Does each translated version of a property share the same calendar in WPRentals?

All language versions of a property share one calendar and availability record in WPRentals.

The base listing keeps one set of booking rules, prices, and blocked dates that all translations use. When a stay is booked from any language, those days become unavailable for every visitor. This setup lets you show one property in several languages without handling separate calendars or language specific double bookings.

Do translations in WPML or Polylang change the SEO URL structure for listings?

Multilingual setups create separate URLs per language while keeping each set linked to one property.

With WPRentals and WPML or Polylang, each language usually gets its own URL pattern, such as a language code in the path.

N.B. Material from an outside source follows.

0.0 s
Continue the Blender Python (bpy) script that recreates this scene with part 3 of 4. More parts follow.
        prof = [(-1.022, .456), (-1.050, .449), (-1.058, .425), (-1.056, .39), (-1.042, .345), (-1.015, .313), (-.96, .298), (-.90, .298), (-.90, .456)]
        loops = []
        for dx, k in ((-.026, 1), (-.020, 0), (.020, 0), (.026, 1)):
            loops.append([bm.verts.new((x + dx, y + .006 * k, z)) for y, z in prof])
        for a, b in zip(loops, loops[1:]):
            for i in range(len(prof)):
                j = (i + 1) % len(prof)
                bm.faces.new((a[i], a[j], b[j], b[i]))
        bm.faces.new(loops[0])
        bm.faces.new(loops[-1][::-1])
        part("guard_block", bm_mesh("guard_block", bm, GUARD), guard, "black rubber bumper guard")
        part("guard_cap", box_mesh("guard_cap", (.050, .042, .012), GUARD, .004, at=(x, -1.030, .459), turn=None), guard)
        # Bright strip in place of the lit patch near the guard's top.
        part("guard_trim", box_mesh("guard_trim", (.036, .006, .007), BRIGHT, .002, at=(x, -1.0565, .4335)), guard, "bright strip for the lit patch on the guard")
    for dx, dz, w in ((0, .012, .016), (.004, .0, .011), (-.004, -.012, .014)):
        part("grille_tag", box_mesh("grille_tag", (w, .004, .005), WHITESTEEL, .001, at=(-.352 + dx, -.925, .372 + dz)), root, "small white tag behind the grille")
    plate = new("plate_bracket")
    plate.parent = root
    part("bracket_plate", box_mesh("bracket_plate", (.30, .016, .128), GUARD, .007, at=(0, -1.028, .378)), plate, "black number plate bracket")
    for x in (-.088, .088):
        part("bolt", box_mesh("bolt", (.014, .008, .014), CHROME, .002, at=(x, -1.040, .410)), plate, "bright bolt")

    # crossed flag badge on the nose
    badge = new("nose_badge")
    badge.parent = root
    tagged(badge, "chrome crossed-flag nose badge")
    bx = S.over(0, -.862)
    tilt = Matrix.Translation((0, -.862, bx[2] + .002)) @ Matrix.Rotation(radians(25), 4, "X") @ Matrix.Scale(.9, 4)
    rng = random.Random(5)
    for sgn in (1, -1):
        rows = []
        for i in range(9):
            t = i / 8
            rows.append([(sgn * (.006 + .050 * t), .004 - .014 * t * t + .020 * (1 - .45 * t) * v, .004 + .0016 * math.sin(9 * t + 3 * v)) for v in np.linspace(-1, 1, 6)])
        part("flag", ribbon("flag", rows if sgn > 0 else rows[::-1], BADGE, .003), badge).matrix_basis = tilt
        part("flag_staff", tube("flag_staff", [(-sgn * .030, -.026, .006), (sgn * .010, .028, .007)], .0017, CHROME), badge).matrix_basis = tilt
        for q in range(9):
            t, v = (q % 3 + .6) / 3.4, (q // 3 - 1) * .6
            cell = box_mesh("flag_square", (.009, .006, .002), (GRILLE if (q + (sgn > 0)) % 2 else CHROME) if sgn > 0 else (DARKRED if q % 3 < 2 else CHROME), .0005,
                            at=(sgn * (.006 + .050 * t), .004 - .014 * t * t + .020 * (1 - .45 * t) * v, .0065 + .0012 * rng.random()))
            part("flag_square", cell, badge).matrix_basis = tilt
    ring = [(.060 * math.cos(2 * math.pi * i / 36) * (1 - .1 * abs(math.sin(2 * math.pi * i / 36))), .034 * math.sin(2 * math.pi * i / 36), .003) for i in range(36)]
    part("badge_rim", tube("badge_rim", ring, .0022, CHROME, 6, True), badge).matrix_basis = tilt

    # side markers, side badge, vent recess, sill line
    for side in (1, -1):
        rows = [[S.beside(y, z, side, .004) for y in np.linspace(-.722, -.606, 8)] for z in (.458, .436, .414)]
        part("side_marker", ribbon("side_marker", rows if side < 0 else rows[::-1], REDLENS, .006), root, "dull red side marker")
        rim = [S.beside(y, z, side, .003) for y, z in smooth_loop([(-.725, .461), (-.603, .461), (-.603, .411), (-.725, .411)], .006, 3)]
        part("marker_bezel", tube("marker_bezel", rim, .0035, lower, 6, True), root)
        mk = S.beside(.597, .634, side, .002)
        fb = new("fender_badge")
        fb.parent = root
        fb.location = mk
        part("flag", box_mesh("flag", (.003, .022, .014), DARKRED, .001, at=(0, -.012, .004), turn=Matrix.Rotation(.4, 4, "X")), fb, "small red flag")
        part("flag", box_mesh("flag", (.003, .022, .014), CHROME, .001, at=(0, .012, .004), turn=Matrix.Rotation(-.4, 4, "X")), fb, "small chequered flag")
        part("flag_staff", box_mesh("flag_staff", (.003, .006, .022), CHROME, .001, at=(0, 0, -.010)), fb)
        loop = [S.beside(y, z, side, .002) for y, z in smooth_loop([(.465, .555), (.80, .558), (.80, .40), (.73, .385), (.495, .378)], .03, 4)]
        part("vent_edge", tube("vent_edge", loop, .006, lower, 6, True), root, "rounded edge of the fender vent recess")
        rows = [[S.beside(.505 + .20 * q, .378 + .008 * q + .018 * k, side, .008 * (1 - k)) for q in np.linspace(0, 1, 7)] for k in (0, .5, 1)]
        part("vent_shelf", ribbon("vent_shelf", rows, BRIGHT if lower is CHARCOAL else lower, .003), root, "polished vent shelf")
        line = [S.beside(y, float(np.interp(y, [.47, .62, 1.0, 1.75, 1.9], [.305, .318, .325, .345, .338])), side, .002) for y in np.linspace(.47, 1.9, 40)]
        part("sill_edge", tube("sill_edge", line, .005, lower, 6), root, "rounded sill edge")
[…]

The theme reads whichever version the language plugin loads, so the same property can rank in different languages. Search engines see distinct language pages, while the booking engine treats them as one unit under the hood.

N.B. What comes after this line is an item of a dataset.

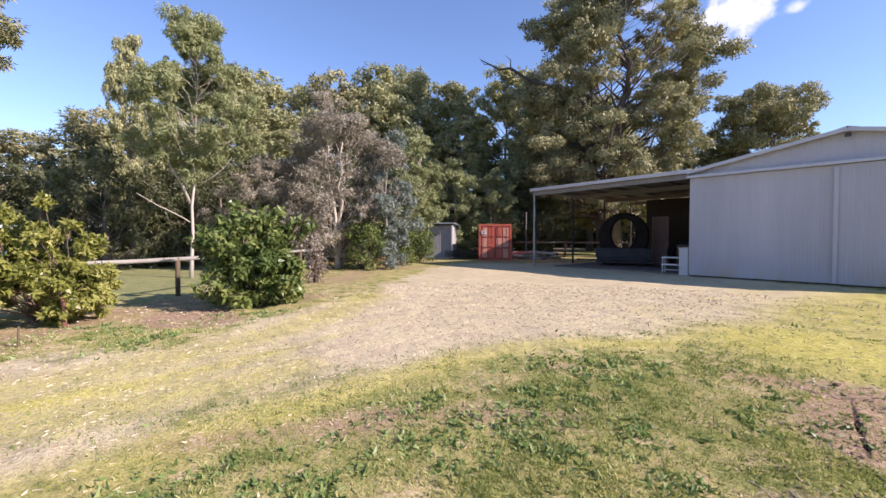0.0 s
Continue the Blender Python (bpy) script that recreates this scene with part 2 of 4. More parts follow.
RED_FADED = surface("bleached_red_paint", (0.58, 0.2, 0.12), (0.74, 0.4, 0.29), 0.65, coarse=2.4, fine=14, bump=0.1)
WHITE_PAINT = surface("white_paint", (0.66, 0.64, 0.6), (0.8, 0.78, 0.74), 0.5, coarse=2, fine=20, bump=0.08)
CREAM = surface("cream_paint", (0.66, 0.59, 0.49), (0.77, 0.7, 0.59), 0.42, coarse=1.6, fine=22, bump=0.06, bump_d=0.002)
CREAM_PIPE = surface("cream_pipe_paint", (0.7, 0.64, 0.54), (0.8, 0.74, 0.64), 0.35, coarse=1.5, fine=20, bump=0.03, bump_d=0.002)
SOFFIT = surface("fibre_cement_soffit", (0.2, 0.165, 0.13), (0.3, 0.25, 0.2), 0.7, coarse=1.2, fine=20, bump=0.05)
FENCE_WOOD = surface("dark_treated_timber", (0.062, 0.044, 0.026), (0.18, 0.13, 0.075), 0.8, coarse=1.6, fine=18, bump=0.5, bump_d=0.006, stretch=(1, 1, 0.2))
FENCE_RED = surface("red_stained_timber", (0.09, 0.035, 0.022), (0.2, 0.085, 0.05), 0.75, coarse=2.0, fine=18, bump=0.4, bump_d=0.006, stretch=(1, 1, 0.2))
LOG = surface("grey_pine_log", (0.075, 0.068, 0.048), (0.5, 0.465, 0.39), 0.8, coarse=3.0, fine=24, bump=0.4, bump_d=0.005)
RAIL_PALE = surface("bleached_rail", (0.2, 0.185, 0.155), (0.38, 0.355, 0.3), 0.8, coarse=2.0, fine=20, bump=0.3)
PLANK = surface("brown_plank", (0.1, 0.05, 0.028), (0.22, 0.12, 0.07), 0.65, coarse=1.5, fine=20, bump=0.3, stretch=(1, 1, 0.15))
PALLET = surface("orange_pine", (0.3, 0.18, 0.1), (0.52, 0.35, 0.22), 0.75, coarse=2, fine=20, bump=0.2)
LID = surface("dark_moulded_lid", (0.02, 0.025, 0.03), (0.045, 0.052, 0.06), 0.4, coarse=2, fine=30, bump=0.06)
LID_TOP = surface("pale_dusty_top", (0.26, 0.27, 0.28), (0.38, 0.38, 0.38), 0.5, coarse=1.5, fine=25, bump=0.04)
CONCRETE = surface("concrete", (0.3, 0.28, 0.25), (0.46, 0.43, 0.38), 0.85, coarse=0.7, fine=12, bump=0.2)
BRICK = surface("terracotta_paver", (0.28, 0.115, 0.045), (0.5, 0.245, 0.105), 0.8, coarse=5.0, fine=40, bump=0.5, each=0.3, grime=0.9)
SLAB = surface("pink_paving_slab", (0.27, 0.175, 0.105), (0.54, 0.425, 0.31), 0.8, coarse=3.5, fine=30, bump=0.45, each=0.45, spread=0.3, grime=0.7)
JOINT = surface("sandy_joint", (0.24, 0.125, 0.07), (0.4, 0.24, 0.15), 0.95, coarse=2, fine=40, bump=0.4)
TANK = surface("pale_green_tank", (0.5, 0.57, 0.5), (0.62, 0.68, 0.6), 0.5, coarse=1.0, fine=10, bump=0.05)
HUT_GREY = surface("grey_sheet", (0.26, 0.25, 0.25), (0.38, 0.37, 0.37), 0.6, coarse=1.0, fine=12, bump=0.1)
ROOT = surface("dry_root", (0.42, 0.32, 0.23), (0.7, 0.58, 0.45), 0.85, coarse=6, fine=40, bump=0.2)
GLASS_LAMP = surface("lamp_glass", (0.55, 0.56, 0.55), (0.65, 0.66, 0.65), 0.15, coarse=4, fine=20, bump=0.0)
NET = surface("brown_netting", (0.06, 0.045, 0.04), (0.14, 0.105, 0.09), 0.9, coarse=1.5, fine=12, bump=0.4)
PEBBLE = surface("pale_pebble", (0.3, 0.24, 0.17), (0.58, 0.5, 0.38), 0.85, coarse=8, fine=40, bump=0.2)
# dark brown picked to keep bounced light off the veranda posts
BOUNCE_BROWN = surface("bounce_cutting_brown", (0.16, 0.09, 0.06), (0.3, 0.18, 0.12), 0.85, coarse=2, fine=25, bump=0.3)
DARK_SCREEN = surface("dark_brown_sheet", (0.03, 0.024, 0.02), (0.065, 0.052, 0.044), 0.75, coarse=1.0, fine=12, bump=0.1)
CLOD = surface("earth_clod", (0.1, 0.065, 0.045), (0.22, 0.15, 0.1), 0.95, coarse=8, fine=50, bump=0.4)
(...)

Can agencies combine WPML or Polylang with iCal sync and external channels?

Language plugins work with iCal sync, since calendars and sync feeds stay separate from translations.

WPRentals uses iCal links to import and export availability, and that calendar ties to the listing, not the language. You can translate the property and still sync with Airbnb or other channels using the same iCal URLs. The language layer only affects what guests read, while sync keeps the single internal calendar lined up across platforms.

Are owner dashboards, messages, and booking emails also translatable?

Owner dashboards, on site messages, and booking emails can all be translated through language plugin tools.

In WPRentals, the front end owner area and guest messaging rely on strings that can pass through WPML String Translation or Polylang tools. Email templates and notice text can also be localized so each user receives content in their chosen language. So multilingual support covers listings, owner tools, and the booking flow from search to confirmation messages.